Patton's first job at the store is to take inventory. Like a bread supplier in a supermarket, he and a young trainee go through Sporting Club's belt racks, counting and straightening.
His second job is a little more unusual. Unpacking a Toshiba 2000SXE laptop, Patton punches up the Sporting Club account and records the count for each style number as it appears on the screen. Soon the little computer's portable printer is spewing out reports: Sporting Club's orders in the past 12 months (about $20,000 wholesale). Current sales volume, compared with last season's and last year's (up). Number of belts sold -- by individual style, by category, by color, by nearly anything that Patton and Sporting Club co-owner Don Zuidema might want to see.

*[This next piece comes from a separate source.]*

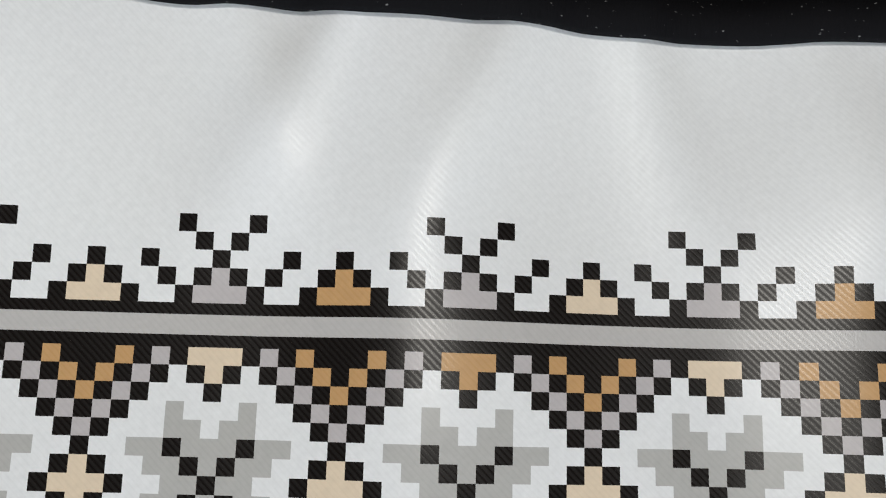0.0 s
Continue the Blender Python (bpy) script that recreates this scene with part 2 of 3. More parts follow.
def rhomb_row(i, r):
    """Band of slanted boxes: column i from a crossing, row r from the top, 0 to 18."""
    a = i % 38
    a = min(a, 38 - a)
    d = 19 - a
    if (a + r == 6 and 1 <= a <= 6) or (r == a - 6 and 6 <= a <= 18) or (a + r == 30 and 13 <= a <= 18) or (r == a + 4 and 1 <= a <= 13):
        return BLACK
    h = 2 - r - a
    if h >= 0:
        return BLACK if h == 0 else TAN
    f = r - 15 - d
    if f >= 0:
        return BLACK if f == 0 else BONE if f == 1 else TAN
    for e, x, mid in ((r - 8 - a, a, abs(r - 10)), (9 - r - d, d, abs(r - 7))):
        if e in (0, 4, 7):
            return BLACK
        if 1 <= e <= 3:
            if x == 0 or (x == 1 and mid == 0):
                return TAN
            return BONE if x <= 3 or x >= 8 else TAN
        if e >= 8:
            return BONE if e == 8 else TAN
    for k in range(3):
        x, y = a - 5 - 3 * k, r - 4 - 3 * k
        if 0 <= x <= 3 and 0 <= y <= 3:
            if 1 <= x <= 2 and 1 <= y <= 2:
                return BONE
            return PALE_OCHRE if (x, y) in ((3, 3), (0, 0)) and 0 < k + (x == 3) < 3 else SAND
    return STONE


PALE_OCHRE, SAND = (0.61, 0.50, 0.37), (0.50, 0.36, 0.215)
TAN, BONE = (0.515, 0.33, 0.18), (0.72, 0.625, 0.51)


def tooth_row(i, k, shift):
    """Teeth beside the band of boxes; k = 1 next to it."""
    o = abs((i + shift) % 4 - 2)          # 0 at a peak, 2 between
    if k == 1:
        return BLACK if o == 2 else SILVER if o == 0 else WHITE
    if k == 2:
        return BLACK if o == 1 else PALE if o == 0 else WHITE
    return BLACK if o == 0 else WHITE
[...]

Patton's third job? Selling, which is now mostly a matter of consulting the numbers and making informed judgments. Leegin's One World and Honest lines are doing best in Zuidema's stores. Black is hotter than brown right now. Patton shows Zuidema some new styles that fit with the top sellers, and a few others that his computer indicates are doing well in similar stores. Studying the reports, Patton points out that Zuidema's sales as a percentage of inventory are too high: Sporting Club may be losing customers who can't find a belt in a given size.
To Zuidema, the information provided by Patton's computer has changed the nature of the vendor-customer relationship on two critical counts. One: the objectivity of the numbers engenders trust. "If we're not selling dress belts," Zuidema points out, "there's no reason for him to push dress belts on us." Two: the information allows Zuidema to tailor his inventory and thus maximize sales in what was traditionally a forgotten corner of the business. "Thanks to them, we make a lot of money in the small space we use for belts. It's probably one of the most profitable centers in the store." On this day, Zuidema scans Patton's numbers and listens to his pitch on new styles. Then he places an order for $7,000 worth of belts.
Kohl, who still describes himself as a belt salesman, always figured that computers could revolutionize selling. But off-the-shelf software for personal computers never seemed to deliver what he needed. Frustrated, he taught himself to program. When the first portables appeared, he bought one and began experimenting. He asked salespeople what they would like a computer to do, then wrote the software to do it. Soon he was asking for volunteers to take a portable computer out on the road.
Guinea pig number one was Vicki Schubert, saleswoman for the San Francisco Bay area. Guinea pig number two: Perry Patton. There were times when each was ready to chuck the first machines through a store window. On one grim day Schubert visited a small chain's seven stores, spent hours taking and recording inventory, then punched the keys to combine all the stores' records into one for her presentation. All the data vanished -- for good.